**WHAT THE TASK REQUIRES:** Output the material below unchanged, apart from leaving out the pictures.
■ ■ ■ ■
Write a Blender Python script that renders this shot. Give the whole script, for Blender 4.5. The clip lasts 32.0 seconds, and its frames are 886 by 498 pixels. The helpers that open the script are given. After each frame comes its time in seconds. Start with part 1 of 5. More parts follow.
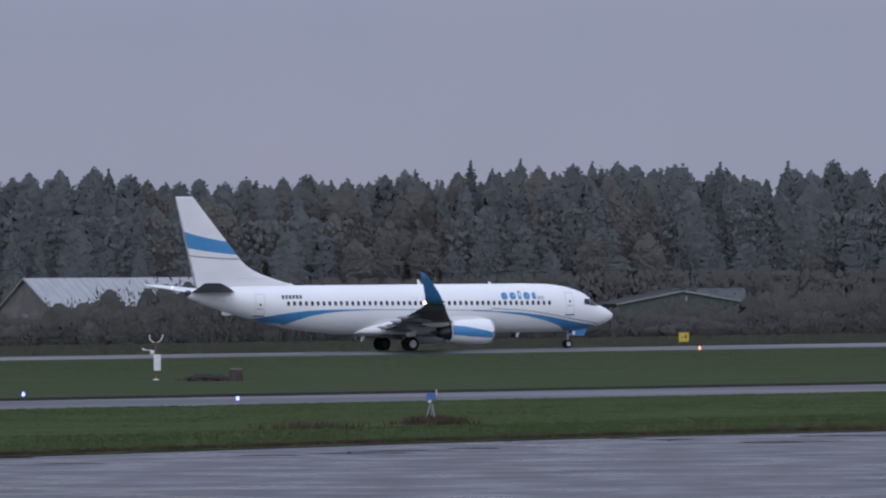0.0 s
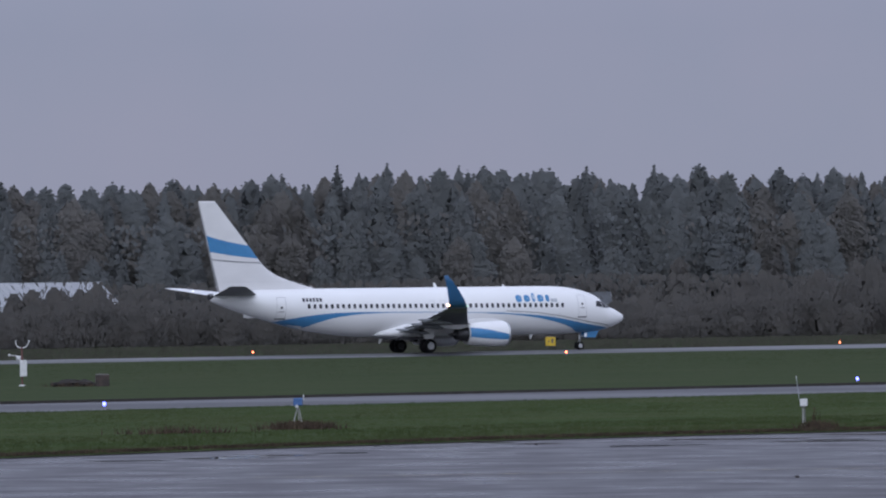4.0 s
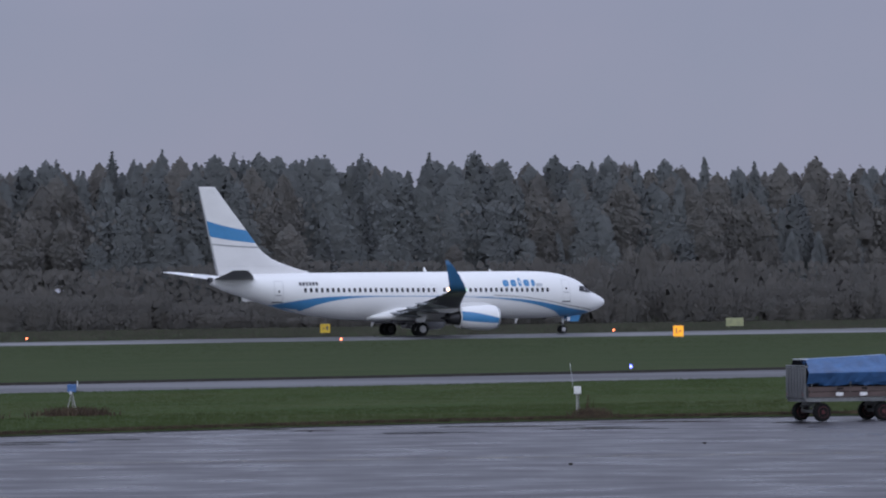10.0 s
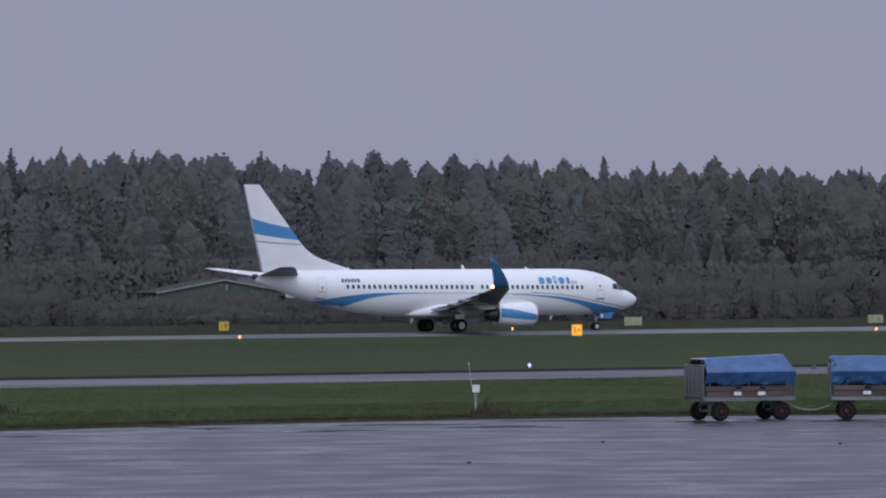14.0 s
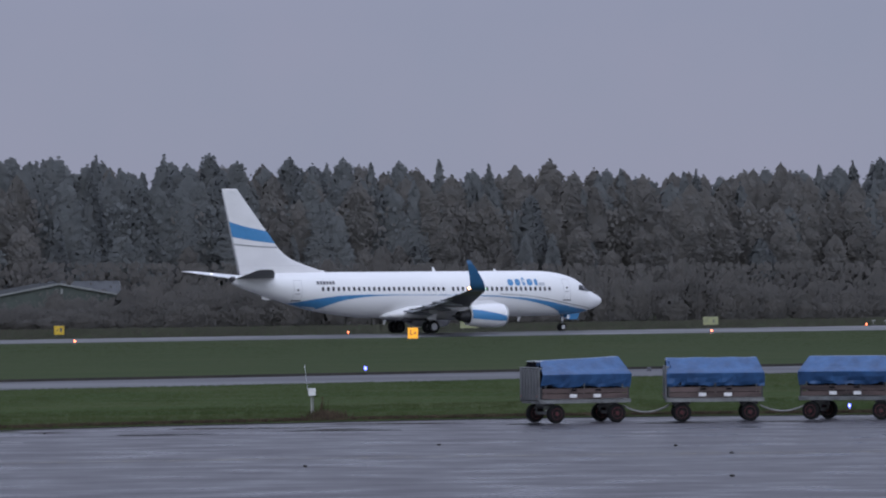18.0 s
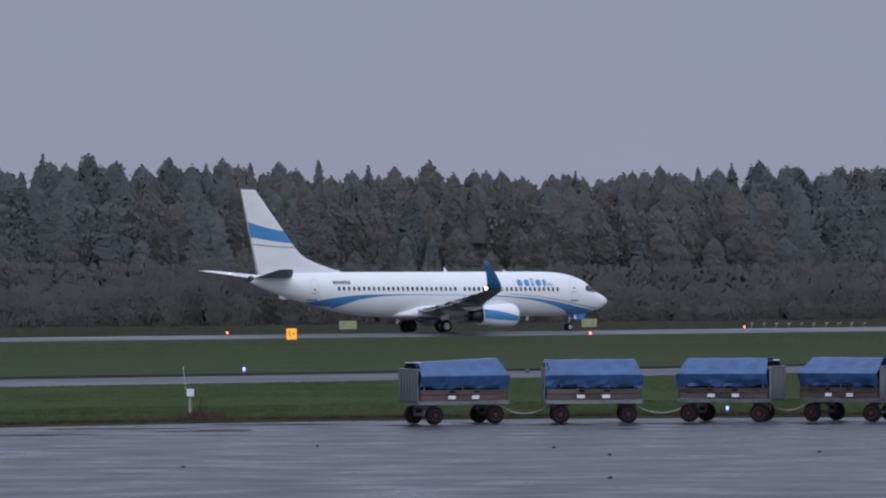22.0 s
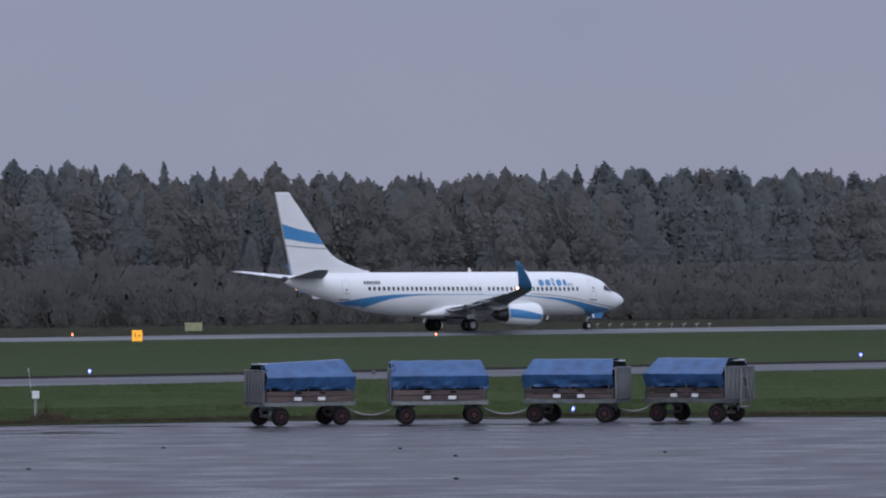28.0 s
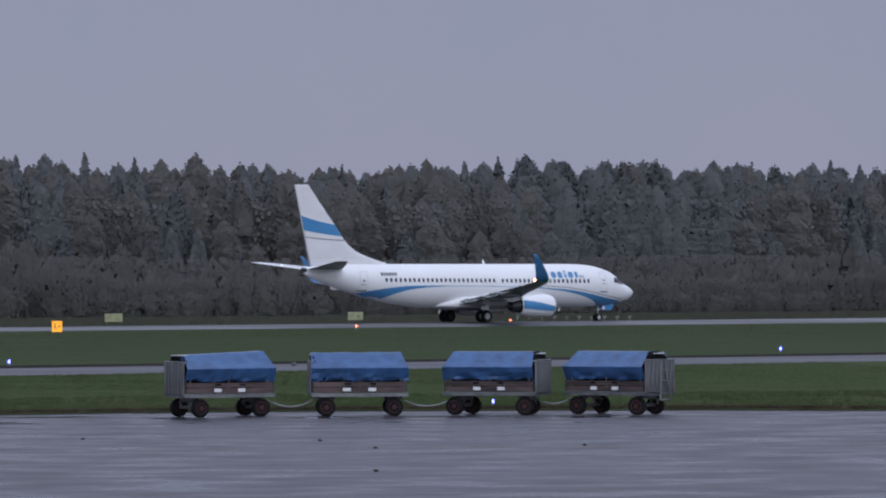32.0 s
■ ■ ■ ■
**RESPONSE TO THIS TASK:**
Write a Blender Python script that renders this shot. Give the whole script, for Blender 4.5. The clip lasts 32.0 seconds, and its frames are 886 by 498 pixels. The helpers that open the script are given. After each frame comes its time in seconds. Start with part 1 of 5. More parts follow.
0.0 s
4.0 s
10.0 s
14.0 s
18.0 s
22.0 s
28.0 s
32.0 s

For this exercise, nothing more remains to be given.